INFORMATION SUPPLIED.
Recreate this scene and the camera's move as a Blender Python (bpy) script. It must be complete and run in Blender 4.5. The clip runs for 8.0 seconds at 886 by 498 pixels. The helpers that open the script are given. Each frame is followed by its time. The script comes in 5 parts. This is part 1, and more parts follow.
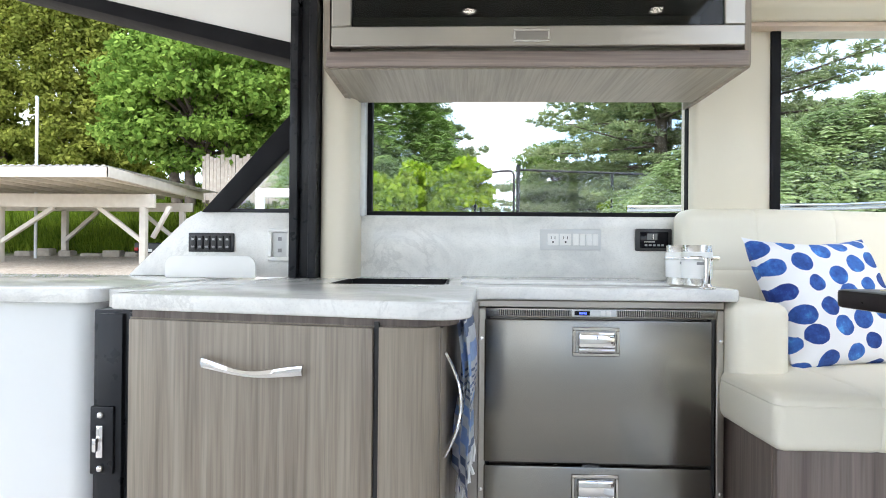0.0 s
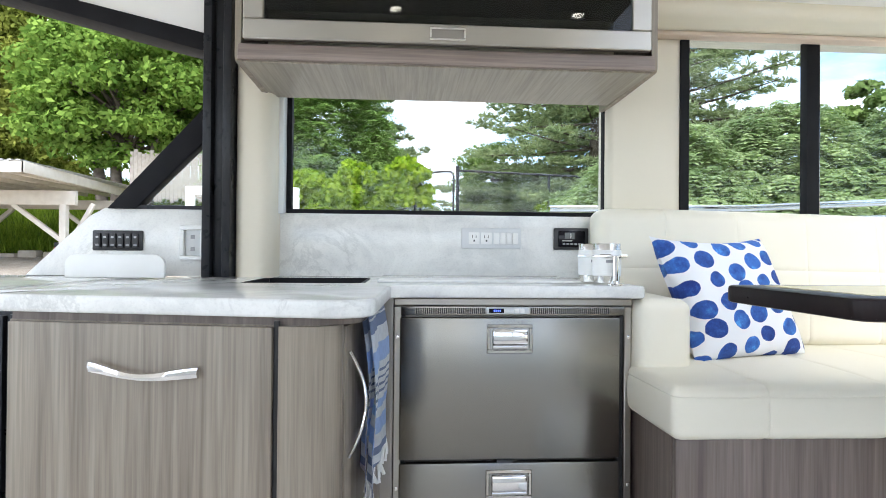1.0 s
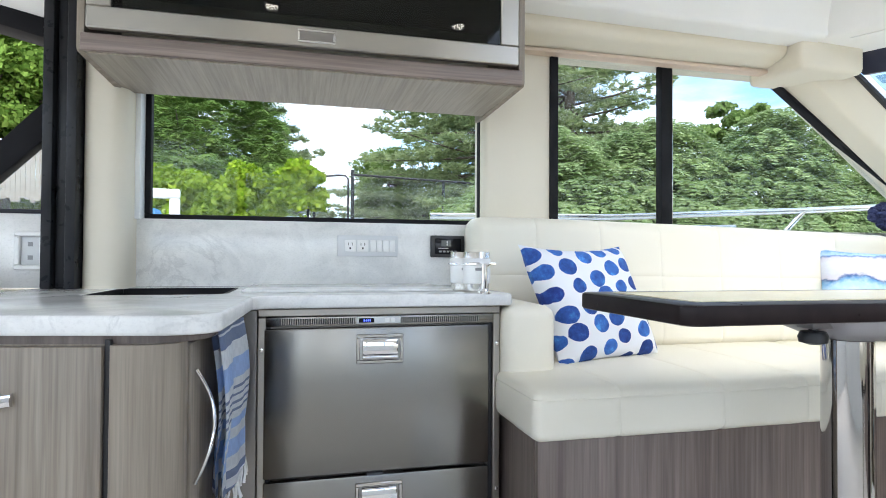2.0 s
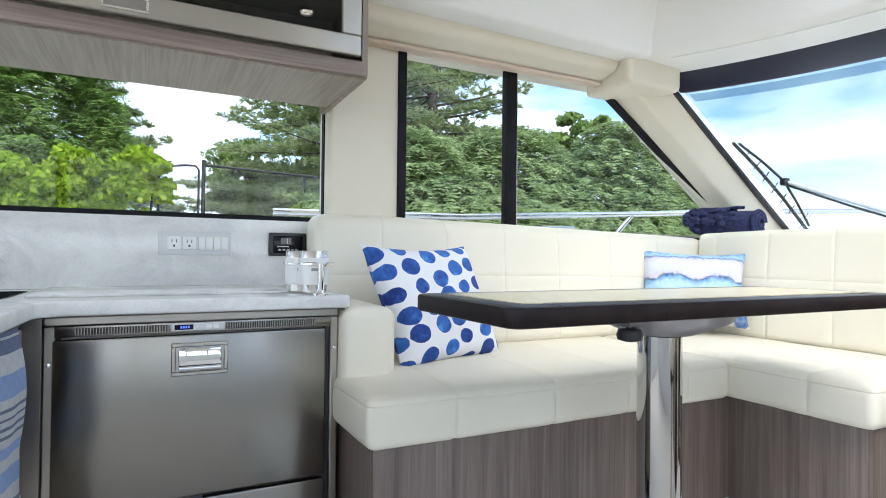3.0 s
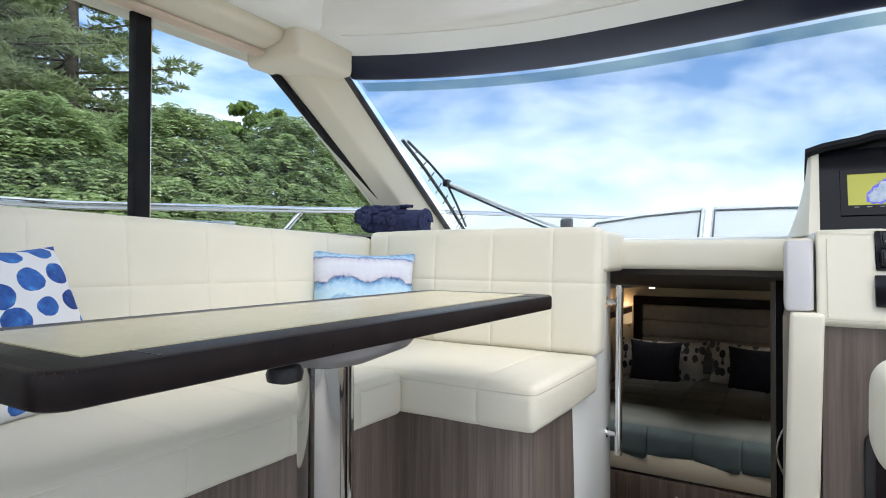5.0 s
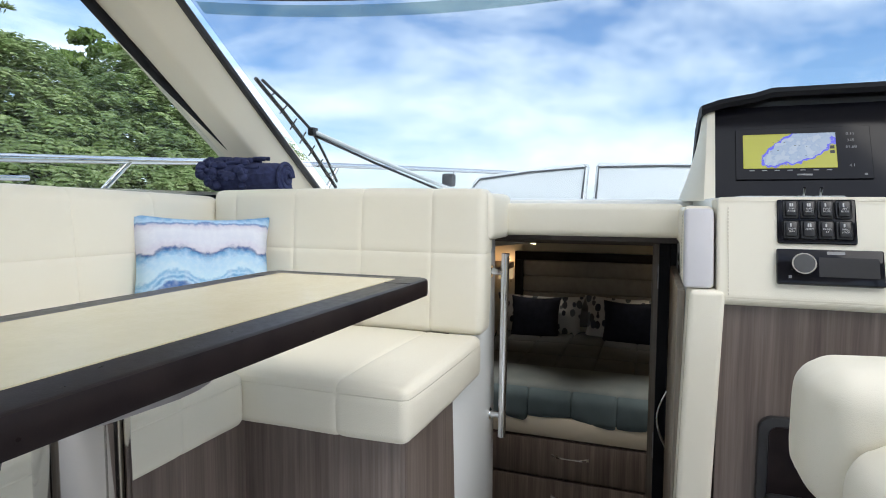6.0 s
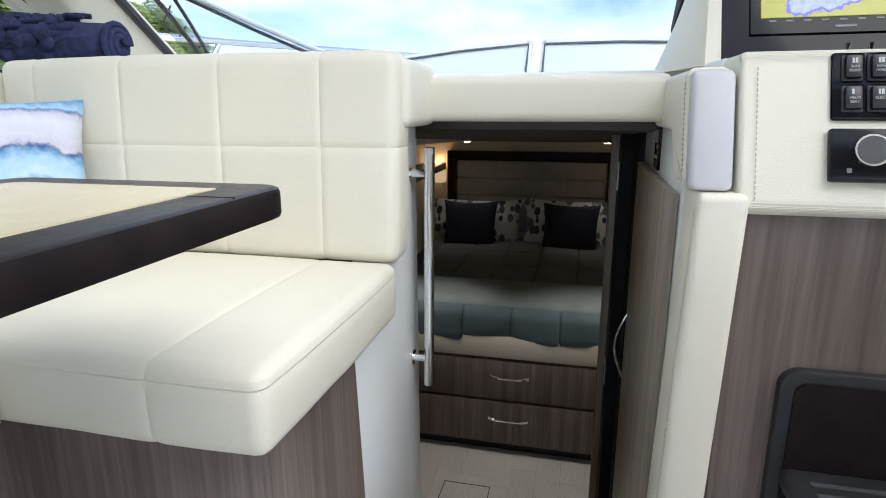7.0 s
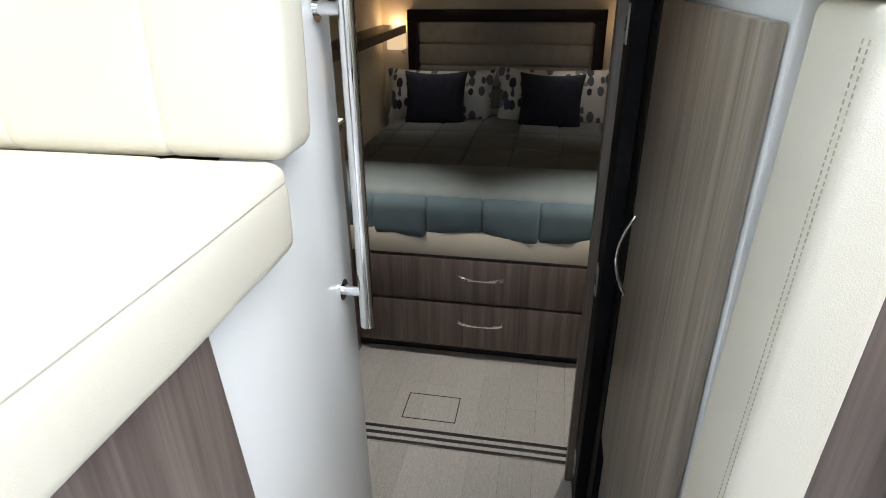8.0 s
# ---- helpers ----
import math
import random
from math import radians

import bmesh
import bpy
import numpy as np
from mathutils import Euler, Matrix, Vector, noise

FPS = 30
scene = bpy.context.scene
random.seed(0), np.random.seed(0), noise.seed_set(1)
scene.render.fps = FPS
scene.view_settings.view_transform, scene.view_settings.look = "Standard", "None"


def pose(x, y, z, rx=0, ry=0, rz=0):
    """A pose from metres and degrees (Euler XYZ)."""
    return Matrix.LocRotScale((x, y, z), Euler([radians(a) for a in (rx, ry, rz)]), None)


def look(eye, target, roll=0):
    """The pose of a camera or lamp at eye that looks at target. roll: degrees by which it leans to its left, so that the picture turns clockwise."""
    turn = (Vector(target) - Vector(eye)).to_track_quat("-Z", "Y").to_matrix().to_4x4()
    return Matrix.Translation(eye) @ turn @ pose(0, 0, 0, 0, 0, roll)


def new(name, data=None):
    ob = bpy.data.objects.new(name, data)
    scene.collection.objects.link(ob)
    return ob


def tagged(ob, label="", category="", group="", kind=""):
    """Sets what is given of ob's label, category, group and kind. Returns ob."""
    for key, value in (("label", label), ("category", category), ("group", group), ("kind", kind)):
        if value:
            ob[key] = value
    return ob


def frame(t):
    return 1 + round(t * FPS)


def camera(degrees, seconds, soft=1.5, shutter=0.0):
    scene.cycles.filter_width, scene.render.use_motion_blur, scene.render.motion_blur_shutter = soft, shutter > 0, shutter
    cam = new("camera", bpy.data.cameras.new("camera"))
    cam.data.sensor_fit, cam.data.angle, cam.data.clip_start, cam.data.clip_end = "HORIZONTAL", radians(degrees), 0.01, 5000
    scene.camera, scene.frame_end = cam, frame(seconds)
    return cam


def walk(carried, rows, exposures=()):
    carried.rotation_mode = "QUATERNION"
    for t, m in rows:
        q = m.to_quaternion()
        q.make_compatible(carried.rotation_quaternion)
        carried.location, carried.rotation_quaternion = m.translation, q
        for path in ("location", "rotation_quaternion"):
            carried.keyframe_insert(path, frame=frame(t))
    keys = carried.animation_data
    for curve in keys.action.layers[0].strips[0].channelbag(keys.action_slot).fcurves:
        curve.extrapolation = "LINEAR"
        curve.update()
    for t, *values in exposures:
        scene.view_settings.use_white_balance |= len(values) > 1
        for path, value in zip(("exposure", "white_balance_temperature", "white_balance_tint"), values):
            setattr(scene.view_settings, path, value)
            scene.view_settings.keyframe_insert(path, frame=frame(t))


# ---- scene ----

TASK DIRECTIONS. Copy the listing over exactly, skipping the pictures it holds.

SOLUTION FOR THIS TASK.
Recreate this scene and the camera's move as a Blender Python (bpy) script. It must be complete and run in Blender 4.5. The clip runs for 8.0 seconds at 886 by 498 pixels. The helpers that open the script are given. Each frame is followed by its time. The script comes in 5 parts. This is part 1, and more parts follow.
0.0 s
1.0 s
2.0 s
3.0 s
5.0 s
6.0 s
7.0 s
8.0 s
# ---- helpers ----
import math
import random
from math import radians

import bmesh
import bpy
import numpy as np
from mathutils import Euler, Matrix, Vector, noise

FPS = 30
scene = bpy.context.scene
random.seed(0), np.random.seed(0), noise.seed_set(1)
scene.render.fps = FPS
scene.view_settings.view_transform, scene.view_settings.look = "Standard", "None"


def pose(x, y, z, rx=0, ry=0, rz=0):
    """A pose from metres and degrees (Euler XYZ)."""
    return Matrix.LocRotScale((x, y, z), Euler([radians(a) for a in (rx, ry, rz)]), None)


def look(eye, target, roll=0):
    """The pose of a camera or lamp at eye that looks at target. roll: degrees by which it leans to its left, so that the picture turns clockwise."""
    turn = (Vector(target) - Vector(eye)).to_track_quat("-Z", "Y").to_matrix().to_4x4()
    return Matrix.Translation(eye) @ turn @ pose(0, 0, 0, 0, 0, roll)


def new(name, data=None):
    ob = bpy.data.objects.new(name, data)
    scene.collection.objects.link(ob)
    return ob


def tagged(ob, label="", category="", group="", kind=""):
    """Sets what is given of ob's label, category, group and kind. Returns ob."""
    for key, value in (("label", label), ("category", category), ("group", group), ("kind", kind)):
        if value:
            ob[key] = value
    return ob


def frame(t):
    return 1 + round(t * FPS)


def camera(degrees, seconds, soft=1.5, shutter=0.0):
    scene.cycles.filter_width, scene.render.use_motion_blur, scene.render.motion_blur_shutter = soft, shutter > 0, shutter
    cam = new("camera", bpy.data.cameras.new("camera"))
    cam.data.sensor_fit, cam.data.angle, cam.data.clip_start, cam.data.clip_end = "HORIZONTAL", radians(degrees), 0.01, 5000
    scene.camera, scene.frame_end = cam, frame(seconds)
    return cam


def walk(carried, rows, exposures=()):
    carried.rotation_mode = "QUATERNION"
    for t, m in rows:
        q = m.to_quaternion()
        q.make_compatible(carried.rotation_quaternion)
        carried.location, carried.rotation_quaternion = m.translation, q
        for path in ("location", "rotation_quaternion"):
            carried.keyframe_insert(path, frame=frame(t))
    keys = carried.animation_data
    for curve in keys.action.layers[0].strips[0].channelbag(keys.action_slot).fcurves:
        curve.extrapolation = "LINEAR"
        curve.update()
    for t, *values in exposures:
        scene.view_settings.use_white_balance |= len(values) > 1
        for path, value in zip(("exposure", "white_balance_temperature", "white_balance_tint"), values):
            setattr(scene.view_settings, path, value)
            scene.view_settings.keyframe_insert(path, frame=frame(t))


# ---- scene ----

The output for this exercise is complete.